381. Qu'on ne dise pas que les Pères ont pu se tromper : it ne s'agit pas ici de questions purement philosophiques, étrangeres au domaine de la révélation, mais bien des vérités, des dogmes que l'Église admet d'après l'Écriture et la tradition. Dans tel ou tel siècle, l'Eglise croyait-elle à ces dogmes? Croyait-elle, par exemple, à la présence réelle du corps de Jésus-Christ dans l'Eucharistie? Les pasteurs enseignaient-ils ce dogme aux fidèles? Y avait-il quelques prières, quelques cérémonies, quelques rites, dans son culte ou dans sa liturgie, qui fussent une preuve de sa croyance à l'égard de ce grand mystère? Sur quoi fondait-elle cette croyance? Ce sont là autant de faits sur lesquels les Pères ne pouvaient se tromper; pas plus évidemment que les docteurs d'aujourd'hui, qui, dans les différentes parties du monde chrétien, rapportent ou supposent clairement dans leurs écrits, et que l'Eglise catholique romaine croit que Jésus-Christ est réellement présent dans le sacre-. ment de l'Eucharistie, et qu'elle le croit d'après l'Ecriture, qu'elle entend comme elle a toujours été entendue par les Pères, a Patribus intellecta (1). Il suffit d'ailleurs de jeter un coup d'œil sur les ouvrages des anciens docteurs pour reconnaître qu'ils ont fait profession de suivre, non leurs propres lumières ni leur propre jugement, mais la doctrine de Jésus-Christ telle qu'elle était reçue et qu'elle se pratiquait de leur temps par les pasteurs et les fidèles. « Ils ont « conservé, comme le dit saint Augustin, ce qu'ils ont trouvé dans « l'Église; ils ont enseigné ce qu'ils ont appris ; ils ont laissé à leurs « enfants ce qu'ils avaient reçu de leurs pères (2). » Il est donc vrai de dire qu'on doit s'en rapporter au témoignage unanime ou presque unanime des Pères, pour ce qui tient à la foi et à la morale chrétienne; et que leurs écrits, leurs lettres, leurs décrets, leurs actes, sont de vrais monuments des traditions apostoliques.

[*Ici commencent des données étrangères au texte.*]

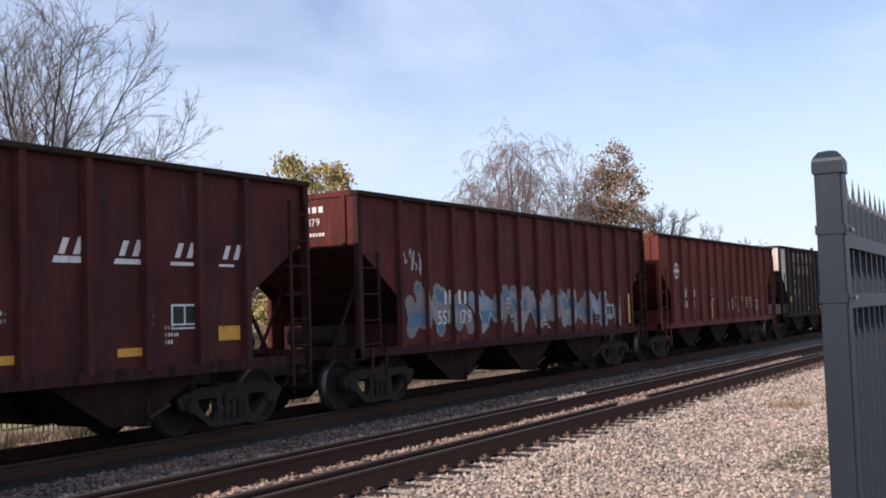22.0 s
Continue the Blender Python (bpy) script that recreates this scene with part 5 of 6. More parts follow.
    graffiti(car, 5.2, 10.05, 1.12, 1.98, rb, 23, ["white"], letters=6, weight=0.10, outline="white", hollow=True, edge=0.035, label="white outline graffiti letters", cell=0.022)
    for x in (0.1, 2.35, 4.16, 8.6, 11.0, 13.2):
        slabs(car, [(x, x + 0.18, 1.06, 1.20)], PLATE, "sill_marker", "small white square on the sill", -1.606)
    tag(car, 0.45, 1.2, 2.95, 3.2, rb, 6, "faint pale scribble", "grey", 3, 0.012)
    end_text(car, 3.90, "957962", CHALK)
    car, L, rb, y = hopper_car(192.2, 205.88, "red", 3.82, "red hopper car with faded white letters and a sprayed tag", 13, tape="v", span=(1.13, 12.4))
    tall_faded_word(car, WORD_A, 2.47, y, CHALK)
    stencil(car, (("78", 1.45), ("59", 2.5)), 1.90, 0.25, y, CHALK)
    graffiti(car, 5.15, 7.73, 1.1, 1.95, rb, 31, ["black"], letters=5, weight=0.075, outline="white", label="black tag with white outline", cell=0.02, edge=0.045)
    tag(car, 0.12, 0.98, 3.32, 3.72, rb, 14, letters=5)
    tag(car, 0.25, 0.85, 2.98, 3.28, rb, 16, letters=3)
    end_text(car, 3.82, "178959", CHALK)
    car, L, rb, y = hopper_car(207.25, 222.13, "black", 3.99, "black hopper car with bold white lettering and rust patch", 16, tape="v", span=(1.30, 14.02))
    old_black_lettering(car, 3.99, y, LETTER, (("53", 2.26), ("17", 3.22), ("18", 4.06)), ((2, 3.14, 3.73),), x=2.25, small=CHALK)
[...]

382. Ce que nous disons des Pères s'applique aux docteurs et aux théologiens moins anciens. Quand tous ou presque tous sont d'accord à nous présenter un point de doctrine comme article de foi, ou comme faisant partie de l'enseignement catholique, ou comme étant fondé sur un précepte évangélique, ce concert unanime est une preuve de vérité, soit parce qu'ils enseignent sous les

(1) Concile de Trente, sess. xi, ch. 1. (2) Voyez ci-dessus le n° 355.

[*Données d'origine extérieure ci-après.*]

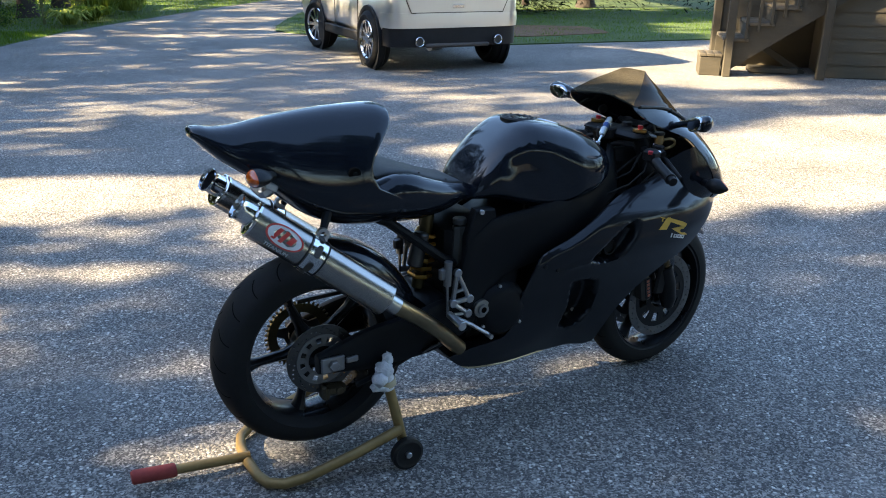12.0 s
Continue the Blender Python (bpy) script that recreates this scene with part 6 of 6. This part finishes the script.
# controls
s = Shape()
s.box((1.165, 0, 0.955), (0.10, 0.27, 0.025), 0.012)
s.disc((1.11, 0, 0.955), (0, 0, 1), 0.035, 0.04, 18)
part("top_yoke", s, SATIN, bike, "black top yoke", STEER)
for sd in (-1, 1):
    s = Shape()
    s.disc((1.163, sd * 0.105, 0.973), (0.1, 0, 1), 0.024, 0.012, 20)
    cp = part("fork_cap", s, BRONZE, bike, "gold fork cap", STEER)
    s = Shape()
    s.disc((1.165, sd * 0.105, 0.984), (0.1, 0, 1), 0.009, 0.014, 12)
    part("adjuster", s, RED_ANOD, cp, "red adjuster knob")
    bar = Shape()
    a, b = Vector((1.172, sd * 0.12, 0.915)), Vector((1.100, sd * 0.325, 0.857))
    bar.tube([a, b], 0.011, 10)
    hb = part("handlebar", bar, SATIN, bike, "short clip-on handlebar", STEER)
    s = Shape()
    s.tube([a.lerp(b, 0.46), a.lerp(b, 0.5), a.lerp(b, 0.94), a.lerp(b, 0.96)], [0.0195, 0.017, 0.017, 0.0195], 14)
    part("grip", s, PLASTIC, hb, "black rubber grip")
    s = Shape()
    s.tube([a.lerp(b, 0.965), a.lerp(b, 1.05)], 0.015, 12)
    part("bar_end", s, SATIN, hb)
    s = Shape()
    s.box(a.lerp(b, 0.30) + Vector((0, 0, 0.006)), (0.045, 0.055, 0.045), 0.01)
    part("switch_block", s, PLASTIC, hb)
    s = Shape()
    s.disc(a.lerp(b, 0.36) + Vector((-0.015, 0, 0.024)), (0, 0, 1), 0.009, 0.012, 10)
    part("switch", s, RED_ANOD, hb, "red switch")
    s = Shape()
    s.tube([a.lerp(b, 0.3) + Vector((0.03, 0, 0)), a.lerp(b, 0.45) + Vector((0.050, 0, 0.0)), a.lerp(b, 0.95) + Vector((0.050, 0, -0.006))], [0.010, 0.008, 0.006], 8)
    part("lever", s, SATIN, hb)
    s = Shape()
    s.disc(a.lerp(b, 0.12) + Vector((0.055, 0, 0.036)), (0, 0, 1), 0.016, 0.034, 16)
    pot = part("fluid_reservoir", s, surf("amber_fluid", (0.16, 0.09, 0.03), (0.26, 0.16, 0.06), 20, 0.25), hb, "small amber fluid pot")
    part("pot_lid", Shape().disc(a.lerp(b, 0.12) + Vector((0.055, 0, 0.057)), (0, 0, 1), 0.018, 0.010, 16), PLASTIC, pot)
    s = Shape()
    s.lathe([(0.026, 0.004), (0.032, 0.004), (0.032, -0.004), (0.026, -0.004)], a.lerp(b, 0.15) + Vector((0.09, 0, 0.02)), (0.3, 0.6, 0.6), 24, True)
    part("clamp_ring", s, STAND_GOLD, hb, "dull gold clamp ring")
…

auspices et même au nom des évêques qui sont chargés de garder intact le dépôt sacré de la révélation; soit parce que l'Église catholique ne peut ni enseigner l'erreur, ni pratiquer ce qui est contraire à la sainteté de l'Évangile, ni même permettre par son silence que l'erreur devienne générale, par l'enseignement de ceux qu'elle charge d'expliquer la doctrine chrétienne.

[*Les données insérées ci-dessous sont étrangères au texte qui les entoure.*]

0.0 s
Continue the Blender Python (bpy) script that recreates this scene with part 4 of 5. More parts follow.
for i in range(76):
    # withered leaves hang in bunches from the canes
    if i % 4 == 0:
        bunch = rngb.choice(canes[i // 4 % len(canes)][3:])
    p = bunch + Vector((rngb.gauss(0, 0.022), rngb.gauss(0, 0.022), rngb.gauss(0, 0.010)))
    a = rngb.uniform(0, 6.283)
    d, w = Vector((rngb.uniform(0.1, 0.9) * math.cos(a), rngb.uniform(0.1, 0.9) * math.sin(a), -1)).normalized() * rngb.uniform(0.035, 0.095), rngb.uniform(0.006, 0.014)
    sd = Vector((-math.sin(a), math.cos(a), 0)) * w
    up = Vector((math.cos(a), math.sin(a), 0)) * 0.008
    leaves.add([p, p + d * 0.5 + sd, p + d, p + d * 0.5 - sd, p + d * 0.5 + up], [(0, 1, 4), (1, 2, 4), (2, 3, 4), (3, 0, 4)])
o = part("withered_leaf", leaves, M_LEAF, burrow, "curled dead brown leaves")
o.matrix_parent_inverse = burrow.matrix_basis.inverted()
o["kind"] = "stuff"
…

383. Nous avons dit: le consentement presque unanime. Les opinions erronées de quelques anciens Pères, qui ne connaissaient point les traditions ou l'enseignement des Églises principales, ne peuvent affaiblir l'autorité de ceux qui ne pensaient point comme eux, ni même atténuer leur propre témoignage sur les points où ils s'accordent avec les autres docteurs. Quant aux questions au sujet desquelles les Pères de la primitive Église ne se sont pas suffisamment expliqués, il est nécessaire de consulter ceux qui sont venus après, ainsi que la pratique générale de l'Eglise et la liturgie, qui sont aussi, comme nous l'avons vu (1), des moyens sûrs de connaître la tradition des apôtres. Mais si, comme il arrive sur certaines questions d'un ordre inférieur, les docteurs se trouvent partagés, les uns se déclarant pour l'affirmative, les autres pour la négative, sans que l'Église ait cru devoir se prononcer, ou nous faire connaître, ni directement ni indirectement, ce que nous devons croire ou pratiquer, alors il y a doute; et dans le doute on peut à volonté, sans danger, prendre l'un ou l'autre sentiment; sauf, en certains cas, l'obligation de suivre le parti le plus sûr (2).

384. De là cette belle maxime de l'école, qu'on attribue à saint Augustin, quoiqu'elle ne se trouve point textuellement dans ses écrits : « In necessariis unitas, in dubiis libertas, in omnibus cha« ritas. » Unité dans les choses nécessaires; c'est-à-dire, sur tous les points de la doctrine de l'Église catholique, dont l'enseignement est toujours appuyé sur l'Écriture ou la tradition, et presque toujours sur l'une et l'autre ces vérités n'ont rien perdu, ni de leur prix, ni de leur certitude, parce que des hommes ignorants et présomptueux osent les contester. Liberté dans les choses douteuses quand ni l'Écriture, ni la tradition, ni les conciles, ni le saint-siége, ne s'expliquent d'une manière assez décisive pour réunir les esprits, ou qu'il s'agit d'une question que l'Église abandonne à la discussion de l'école, il est alors permis à chacun d'a

(1) Voyez le n° 363 et le n° 364. (2) Voyez la Théologie morale à l'usage des curés, tom. 1, no 92, etc.